** begin Input data **

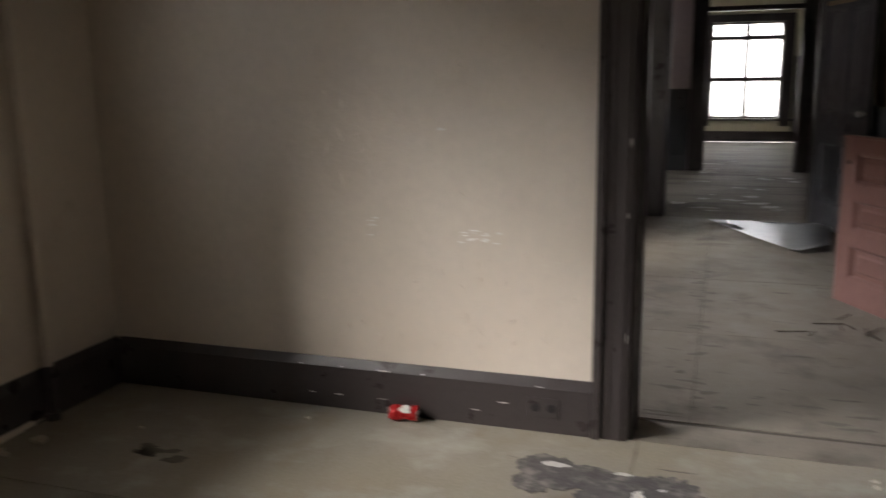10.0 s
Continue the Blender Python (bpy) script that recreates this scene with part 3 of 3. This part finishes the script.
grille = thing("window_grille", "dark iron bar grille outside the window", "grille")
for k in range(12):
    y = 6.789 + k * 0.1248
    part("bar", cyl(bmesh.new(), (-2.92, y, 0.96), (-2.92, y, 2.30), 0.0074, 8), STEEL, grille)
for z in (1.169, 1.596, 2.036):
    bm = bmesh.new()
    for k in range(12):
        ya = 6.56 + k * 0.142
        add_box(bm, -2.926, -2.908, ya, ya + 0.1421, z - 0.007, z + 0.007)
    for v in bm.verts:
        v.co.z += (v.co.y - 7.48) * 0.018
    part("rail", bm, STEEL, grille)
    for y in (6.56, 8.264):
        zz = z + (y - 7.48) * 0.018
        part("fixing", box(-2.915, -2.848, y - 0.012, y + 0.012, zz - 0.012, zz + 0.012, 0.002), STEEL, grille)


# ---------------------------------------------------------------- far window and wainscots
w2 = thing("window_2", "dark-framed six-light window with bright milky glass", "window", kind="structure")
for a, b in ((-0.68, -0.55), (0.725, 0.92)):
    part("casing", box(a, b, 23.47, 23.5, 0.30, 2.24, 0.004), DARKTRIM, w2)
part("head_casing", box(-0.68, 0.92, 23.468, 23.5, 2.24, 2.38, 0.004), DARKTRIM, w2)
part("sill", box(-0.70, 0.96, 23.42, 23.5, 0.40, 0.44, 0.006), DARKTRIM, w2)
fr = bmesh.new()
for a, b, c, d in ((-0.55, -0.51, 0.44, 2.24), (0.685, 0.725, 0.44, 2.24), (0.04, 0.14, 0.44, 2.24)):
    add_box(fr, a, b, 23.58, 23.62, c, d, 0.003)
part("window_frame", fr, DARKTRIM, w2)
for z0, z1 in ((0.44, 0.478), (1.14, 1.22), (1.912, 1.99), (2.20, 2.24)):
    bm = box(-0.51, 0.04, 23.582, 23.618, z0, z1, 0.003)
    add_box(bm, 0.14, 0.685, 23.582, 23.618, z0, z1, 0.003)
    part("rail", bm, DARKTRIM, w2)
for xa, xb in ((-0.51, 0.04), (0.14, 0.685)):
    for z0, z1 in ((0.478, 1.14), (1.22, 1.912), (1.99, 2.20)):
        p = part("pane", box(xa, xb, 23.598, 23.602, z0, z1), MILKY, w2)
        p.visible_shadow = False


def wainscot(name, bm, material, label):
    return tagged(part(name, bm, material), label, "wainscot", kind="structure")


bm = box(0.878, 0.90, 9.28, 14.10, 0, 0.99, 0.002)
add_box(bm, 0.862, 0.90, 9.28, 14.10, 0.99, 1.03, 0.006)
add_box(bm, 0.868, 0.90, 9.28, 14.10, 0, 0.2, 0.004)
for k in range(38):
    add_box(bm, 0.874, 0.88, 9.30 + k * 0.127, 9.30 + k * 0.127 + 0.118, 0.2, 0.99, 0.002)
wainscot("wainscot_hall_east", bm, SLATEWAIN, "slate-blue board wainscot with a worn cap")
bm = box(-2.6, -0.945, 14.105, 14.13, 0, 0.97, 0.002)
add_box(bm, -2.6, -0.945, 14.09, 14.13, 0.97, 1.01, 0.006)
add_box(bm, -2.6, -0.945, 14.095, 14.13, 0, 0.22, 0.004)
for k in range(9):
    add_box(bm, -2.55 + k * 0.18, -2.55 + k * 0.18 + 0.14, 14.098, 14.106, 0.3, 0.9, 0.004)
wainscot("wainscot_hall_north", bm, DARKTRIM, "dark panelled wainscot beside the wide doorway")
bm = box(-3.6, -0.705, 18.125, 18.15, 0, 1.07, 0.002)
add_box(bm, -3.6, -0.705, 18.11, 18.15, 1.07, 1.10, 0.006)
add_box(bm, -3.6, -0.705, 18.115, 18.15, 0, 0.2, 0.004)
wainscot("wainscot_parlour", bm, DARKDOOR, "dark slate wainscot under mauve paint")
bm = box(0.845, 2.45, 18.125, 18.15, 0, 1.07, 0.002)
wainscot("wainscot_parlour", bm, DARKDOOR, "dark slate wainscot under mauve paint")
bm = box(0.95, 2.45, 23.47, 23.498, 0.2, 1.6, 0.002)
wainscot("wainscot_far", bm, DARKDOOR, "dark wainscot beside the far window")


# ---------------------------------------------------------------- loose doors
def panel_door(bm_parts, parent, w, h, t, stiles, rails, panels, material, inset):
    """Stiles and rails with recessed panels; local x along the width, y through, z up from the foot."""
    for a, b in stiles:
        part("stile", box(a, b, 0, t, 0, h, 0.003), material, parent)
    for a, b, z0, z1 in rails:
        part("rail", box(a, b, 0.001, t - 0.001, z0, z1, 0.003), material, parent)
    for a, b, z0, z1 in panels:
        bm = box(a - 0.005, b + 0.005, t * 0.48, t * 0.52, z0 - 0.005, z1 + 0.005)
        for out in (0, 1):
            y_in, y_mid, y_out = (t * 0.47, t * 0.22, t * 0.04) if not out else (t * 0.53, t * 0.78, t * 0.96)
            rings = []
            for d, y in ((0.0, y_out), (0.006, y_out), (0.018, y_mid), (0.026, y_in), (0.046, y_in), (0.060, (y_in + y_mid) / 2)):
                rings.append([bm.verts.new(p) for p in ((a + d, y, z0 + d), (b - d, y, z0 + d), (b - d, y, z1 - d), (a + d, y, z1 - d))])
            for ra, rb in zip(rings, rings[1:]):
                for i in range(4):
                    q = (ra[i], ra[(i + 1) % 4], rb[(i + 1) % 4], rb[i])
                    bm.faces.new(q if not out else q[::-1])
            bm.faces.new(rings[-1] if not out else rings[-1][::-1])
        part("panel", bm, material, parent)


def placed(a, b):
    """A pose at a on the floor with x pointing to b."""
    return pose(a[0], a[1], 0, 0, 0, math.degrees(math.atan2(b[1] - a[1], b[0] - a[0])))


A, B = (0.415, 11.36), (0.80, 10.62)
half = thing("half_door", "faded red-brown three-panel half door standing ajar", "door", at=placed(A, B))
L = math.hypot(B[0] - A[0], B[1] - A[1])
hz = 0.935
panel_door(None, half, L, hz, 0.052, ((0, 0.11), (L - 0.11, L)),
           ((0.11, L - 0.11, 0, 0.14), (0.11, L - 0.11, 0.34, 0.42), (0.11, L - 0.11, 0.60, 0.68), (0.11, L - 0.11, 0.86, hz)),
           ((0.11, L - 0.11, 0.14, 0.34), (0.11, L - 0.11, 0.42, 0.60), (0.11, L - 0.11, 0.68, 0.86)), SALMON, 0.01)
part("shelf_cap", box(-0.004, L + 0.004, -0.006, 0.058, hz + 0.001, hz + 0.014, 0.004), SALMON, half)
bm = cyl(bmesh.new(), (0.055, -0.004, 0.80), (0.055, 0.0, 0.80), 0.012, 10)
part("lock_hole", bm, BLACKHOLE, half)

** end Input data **
** begin Input data **

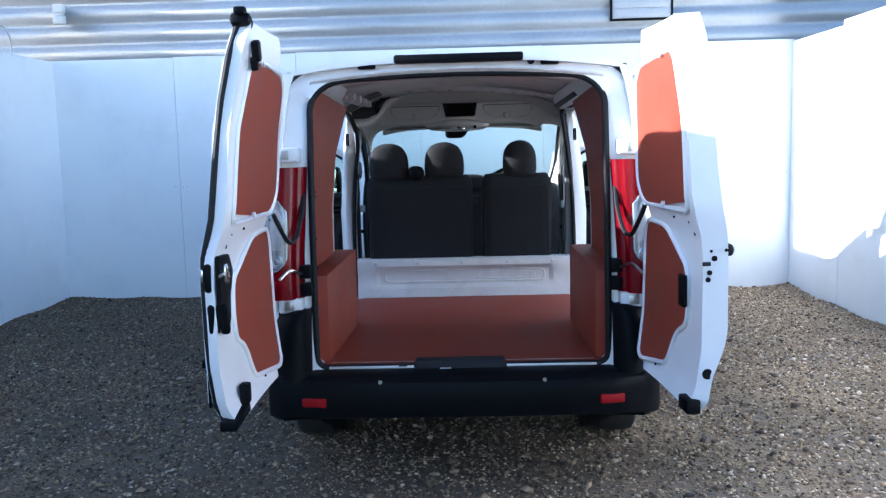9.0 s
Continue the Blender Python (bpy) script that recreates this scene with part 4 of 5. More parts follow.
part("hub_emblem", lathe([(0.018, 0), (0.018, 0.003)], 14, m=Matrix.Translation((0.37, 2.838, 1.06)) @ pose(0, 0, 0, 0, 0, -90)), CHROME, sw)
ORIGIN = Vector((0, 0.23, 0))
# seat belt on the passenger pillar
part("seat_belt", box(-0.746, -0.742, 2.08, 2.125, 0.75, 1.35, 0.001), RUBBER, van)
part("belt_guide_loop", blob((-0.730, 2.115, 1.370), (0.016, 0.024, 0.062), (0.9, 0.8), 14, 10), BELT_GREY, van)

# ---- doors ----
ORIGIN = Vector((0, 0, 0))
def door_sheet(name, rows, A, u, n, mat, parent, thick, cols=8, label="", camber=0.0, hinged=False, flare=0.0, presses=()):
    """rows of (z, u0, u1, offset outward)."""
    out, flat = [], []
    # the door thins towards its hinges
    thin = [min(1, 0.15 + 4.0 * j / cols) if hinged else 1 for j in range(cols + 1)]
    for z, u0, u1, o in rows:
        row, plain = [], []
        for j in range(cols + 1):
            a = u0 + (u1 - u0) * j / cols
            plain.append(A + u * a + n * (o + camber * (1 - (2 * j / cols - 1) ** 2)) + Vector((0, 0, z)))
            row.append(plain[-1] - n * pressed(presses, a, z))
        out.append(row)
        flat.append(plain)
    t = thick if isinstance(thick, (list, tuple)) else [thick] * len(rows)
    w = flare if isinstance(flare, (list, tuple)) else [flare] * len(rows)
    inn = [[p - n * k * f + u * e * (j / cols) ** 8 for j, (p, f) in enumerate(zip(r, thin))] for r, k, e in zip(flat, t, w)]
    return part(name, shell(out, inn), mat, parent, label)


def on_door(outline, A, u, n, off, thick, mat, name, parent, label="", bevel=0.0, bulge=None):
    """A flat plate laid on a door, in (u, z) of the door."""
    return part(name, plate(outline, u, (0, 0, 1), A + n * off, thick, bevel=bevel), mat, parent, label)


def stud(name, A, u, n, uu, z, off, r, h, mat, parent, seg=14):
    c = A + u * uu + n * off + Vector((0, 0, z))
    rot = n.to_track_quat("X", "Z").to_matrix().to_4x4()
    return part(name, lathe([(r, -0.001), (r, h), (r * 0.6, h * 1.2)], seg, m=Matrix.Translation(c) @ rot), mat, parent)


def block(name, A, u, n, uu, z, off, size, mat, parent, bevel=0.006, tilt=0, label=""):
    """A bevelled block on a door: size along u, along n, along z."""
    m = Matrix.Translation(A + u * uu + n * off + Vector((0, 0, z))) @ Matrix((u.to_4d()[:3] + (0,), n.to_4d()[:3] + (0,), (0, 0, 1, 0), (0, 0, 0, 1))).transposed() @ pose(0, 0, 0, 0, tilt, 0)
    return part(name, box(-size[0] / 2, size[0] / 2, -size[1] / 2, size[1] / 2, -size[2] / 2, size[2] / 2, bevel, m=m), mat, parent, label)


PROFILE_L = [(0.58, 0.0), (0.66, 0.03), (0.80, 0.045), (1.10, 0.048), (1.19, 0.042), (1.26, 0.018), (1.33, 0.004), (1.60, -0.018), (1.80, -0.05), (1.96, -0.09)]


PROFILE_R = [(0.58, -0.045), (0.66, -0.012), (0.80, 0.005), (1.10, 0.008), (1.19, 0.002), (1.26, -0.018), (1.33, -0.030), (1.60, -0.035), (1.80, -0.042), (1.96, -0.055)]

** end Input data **
** begin Input data **

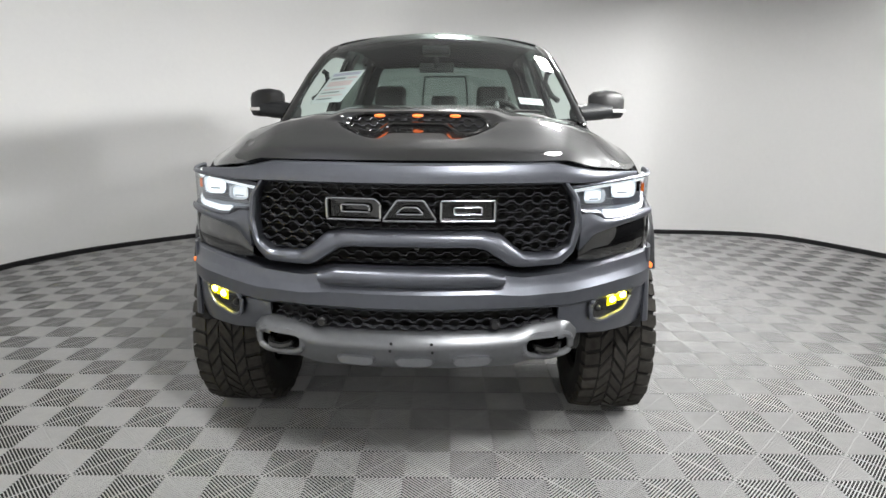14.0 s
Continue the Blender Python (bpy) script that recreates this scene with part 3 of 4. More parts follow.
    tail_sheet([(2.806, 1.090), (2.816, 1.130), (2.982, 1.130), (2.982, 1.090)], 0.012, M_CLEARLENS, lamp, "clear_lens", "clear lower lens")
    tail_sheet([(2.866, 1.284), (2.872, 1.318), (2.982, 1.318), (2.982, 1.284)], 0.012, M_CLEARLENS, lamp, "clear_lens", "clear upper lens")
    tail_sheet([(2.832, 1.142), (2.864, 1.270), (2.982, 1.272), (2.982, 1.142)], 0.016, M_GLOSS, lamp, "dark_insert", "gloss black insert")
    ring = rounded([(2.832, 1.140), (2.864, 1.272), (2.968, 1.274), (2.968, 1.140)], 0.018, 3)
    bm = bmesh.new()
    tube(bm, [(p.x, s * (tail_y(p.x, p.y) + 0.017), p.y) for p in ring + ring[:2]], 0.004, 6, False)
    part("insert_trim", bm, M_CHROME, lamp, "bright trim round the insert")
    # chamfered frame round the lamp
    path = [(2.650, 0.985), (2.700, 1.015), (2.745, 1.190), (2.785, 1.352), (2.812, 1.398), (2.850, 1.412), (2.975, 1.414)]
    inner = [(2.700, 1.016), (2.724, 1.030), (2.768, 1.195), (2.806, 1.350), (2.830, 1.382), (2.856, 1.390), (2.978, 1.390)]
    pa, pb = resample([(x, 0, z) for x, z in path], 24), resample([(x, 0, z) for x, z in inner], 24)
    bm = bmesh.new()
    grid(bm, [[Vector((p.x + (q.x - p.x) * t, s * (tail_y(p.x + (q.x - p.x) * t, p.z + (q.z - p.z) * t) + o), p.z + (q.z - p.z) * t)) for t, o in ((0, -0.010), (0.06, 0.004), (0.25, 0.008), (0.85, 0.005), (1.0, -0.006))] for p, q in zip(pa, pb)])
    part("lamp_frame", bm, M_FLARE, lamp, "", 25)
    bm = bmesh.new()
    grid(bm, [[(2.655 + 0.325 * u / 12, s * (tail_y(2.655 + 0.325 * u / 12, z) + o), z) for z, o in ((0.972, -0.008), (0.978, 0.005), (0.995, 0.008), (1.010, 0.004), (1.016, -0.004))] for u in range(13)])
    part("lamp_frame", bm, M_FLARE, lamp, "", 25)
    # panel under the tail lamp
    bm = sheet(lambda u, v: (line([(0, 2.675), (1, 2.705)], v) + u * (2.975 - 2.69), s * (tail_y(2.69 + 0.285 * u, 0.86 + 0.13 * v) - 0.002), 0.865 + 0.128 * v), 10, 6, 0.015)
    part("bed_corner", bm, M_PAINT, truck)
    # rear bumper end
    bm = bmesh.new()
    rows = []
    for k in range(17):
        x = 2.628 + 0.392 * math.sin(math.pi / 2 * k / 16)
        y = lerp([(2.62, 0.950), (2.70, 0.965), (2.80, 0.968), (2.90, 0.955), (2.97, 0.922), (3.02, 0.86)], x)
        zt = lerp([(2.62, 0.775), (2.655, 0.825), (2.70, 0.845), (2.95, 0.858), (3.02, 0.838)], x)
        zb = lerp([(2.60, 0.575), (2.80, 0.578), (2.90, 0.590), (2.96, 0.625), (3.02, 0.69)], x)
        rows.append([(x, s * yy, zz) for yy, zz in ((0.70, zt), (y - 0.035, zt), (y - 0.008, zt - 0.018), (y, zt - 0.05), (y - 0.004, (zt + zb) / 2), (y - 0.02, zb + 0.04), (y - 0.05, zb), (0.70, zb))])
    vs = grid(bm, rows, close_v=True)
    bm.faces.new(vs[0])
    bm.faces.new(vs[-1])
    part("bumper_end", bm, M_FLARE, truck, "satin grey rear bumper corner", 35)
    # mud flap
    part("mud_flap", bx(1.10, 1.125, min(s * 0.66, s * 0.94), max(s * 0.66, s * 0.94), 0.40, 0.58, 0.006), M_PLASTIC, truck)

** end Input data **

→ **Task**: What is the number of lines in the records above that include the word "this"? Reply with that number and nothing more.

→ **Right answer**: 3